TASK DETAILS: Will you output all of the data below exactly, omitting the images?
━━━━━━━━━━━━━━━━━━━━
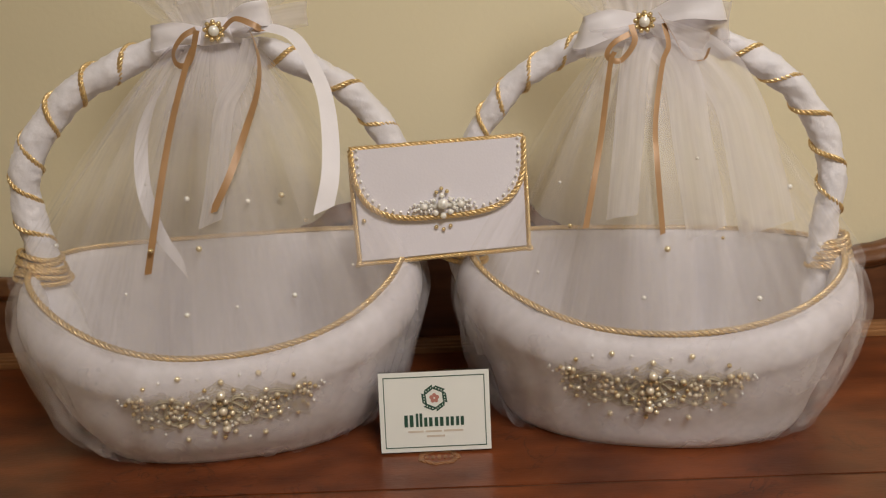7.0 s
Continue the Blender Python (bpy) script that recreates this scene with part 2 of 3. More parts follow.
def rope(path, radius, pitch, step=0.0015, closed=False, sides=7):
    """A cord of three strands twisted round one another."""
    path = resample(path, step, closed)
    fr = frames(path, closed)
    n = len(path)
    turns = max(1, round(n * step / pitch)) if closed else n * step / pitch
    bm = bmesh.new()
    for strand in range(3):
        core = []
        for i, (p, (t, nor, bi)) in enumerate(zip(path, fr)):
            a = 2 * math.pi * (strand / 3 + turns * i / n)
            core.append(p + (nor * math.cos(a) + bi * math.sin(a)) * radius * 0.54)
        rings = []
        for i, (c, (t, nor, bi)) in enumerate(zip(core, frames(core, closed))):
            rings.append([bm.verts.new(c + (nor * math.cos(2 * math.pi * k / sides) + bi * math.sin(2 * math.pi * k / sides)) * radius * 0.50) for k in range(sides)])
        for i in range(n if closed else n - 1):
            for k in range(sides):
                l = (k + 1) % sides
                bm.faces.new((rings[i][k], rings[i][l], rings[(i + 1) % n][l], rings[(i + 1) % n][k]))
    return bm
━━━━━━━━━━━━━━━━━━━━
CORRECT RESPONSE:
7.0 s
Continue the Blender Python (bpy) script that recreates this scene with part 2 of 3. More parts follow.
def rope(path, radius, pitch, step=0.0015, closed=False, sides=7):
    """A cord of three strands twisted round one another."""
    path = resample(path, step, closed)
    fr = frames(path, closed)
    n = len(path)
    turns = max(1, round(n * step / pitch)) if closed else n * step / pitch
    bm = bmesh.new()
    for strand in range(3):
        core = []
        for i, (p, (t, nor, bi)) in enumerate(zip(path, fr)):
            a = 2 * math.pi * (strand / 3 + turns * i / n)
            core.append(p + (nor * math.cos(a) + bi * math.sin(a)) * radius * 0.54)
        rings = []
        for i, (c, (t, nor, bi)) in enumerate(zip(core, frames(core, closed))):
            rings.append([bm.verts.new(c + (nor * math.cos(2 * math.pi * k / sides) + bi * math.sin(2 * math.pi * k / sides)) * radius * 0.50) for k in range(sides)])
        for i in range(n if closed else n - 1):
            for k in range(sides):
                l = (k + 1) % sides
                bm.faces.new((rings[i][k], rings[i][l], rings[(i + 1) % n][l], rings[(i + 1) % n][k]))
    return bm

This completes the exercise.